* Start Information shown *

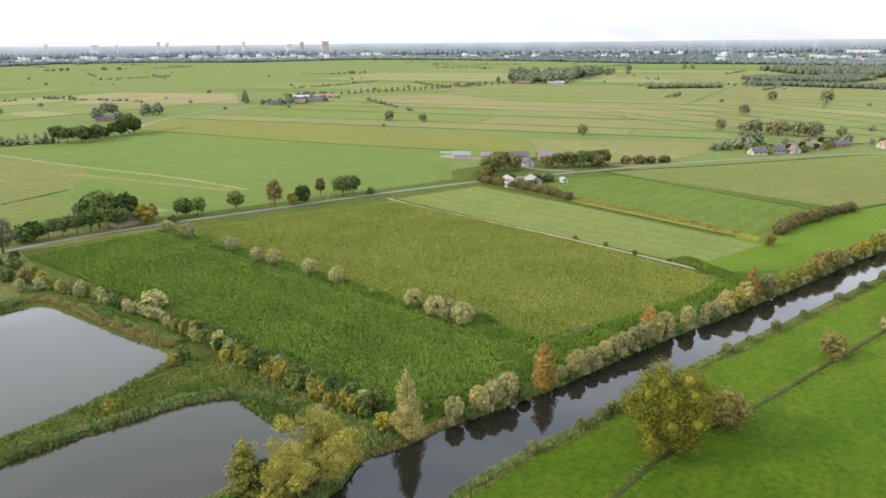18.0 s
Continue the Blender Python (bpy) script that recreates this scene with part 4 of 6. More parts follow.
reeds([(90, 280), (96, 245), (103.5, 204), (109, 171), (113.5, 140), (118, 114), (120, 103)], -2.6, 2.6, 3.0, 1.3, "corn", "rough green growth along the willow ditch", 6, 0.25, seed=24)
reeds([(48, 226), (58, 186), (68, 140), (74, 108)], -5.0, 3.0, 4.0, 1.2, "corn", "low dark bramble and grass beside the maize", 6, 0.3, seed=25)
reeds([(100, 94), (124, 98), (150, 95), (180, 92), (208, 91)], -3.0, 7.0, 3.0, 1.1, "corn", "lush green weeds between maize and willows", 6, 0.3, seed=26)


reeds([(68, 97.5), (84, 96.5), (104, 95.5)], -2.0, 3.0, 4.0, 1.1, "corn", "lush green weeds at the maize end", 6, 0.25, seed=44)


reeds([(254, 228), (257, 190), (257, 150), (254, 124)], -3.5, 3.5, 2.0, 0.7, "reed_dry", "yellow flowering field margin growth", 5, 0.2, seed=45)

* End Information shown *

● Task statement: Write out the whole listing again, exactly, with no pictures.

● Written answer:
18.0 s
Continue the Blender Python (bpy) script that recreates this scene with part 4 of 6. More parts follow.
reeds([(90, 280), (96, 245), (103.5, 204), (109, 171), (113.5, 140), (118, 114), (120, 103)], -2.6, 2.6, 3.0, 1.3, "corn", "rough green growth along the willow ditch", 6, 0.25, seed=24)
reeds([(48, 226), (58, 186), (68, 140), (74, 108)], -5.0, 3.0, 4.0, 1.2, "corn", "low dark bramble and grass beside the maize", 6, 0.3, seed=25)
reeds([(100, 94), (124, 98), (150, 95), (180, 92), (208, 91)], -3.0, 7.0, 3.0, 1.1, "corn", "lush green weeds between maize and willows", 6, 0.3, seed=26)


reeds([(68, 97.5), (84, 96.5), (104, 95.5)], -2.0, 3.0, 4.0, 1.1, "corn", "lush green weeds at the maize end", 6, 0.25, seed=44)


reeds([(254, 228), (257, 190), (257, 150), (254, 124)], -3.5, 3.5, 2.0, 0.7, "reed_dry", "yellow flowering field margin growth", 5, 0.2, seed=45)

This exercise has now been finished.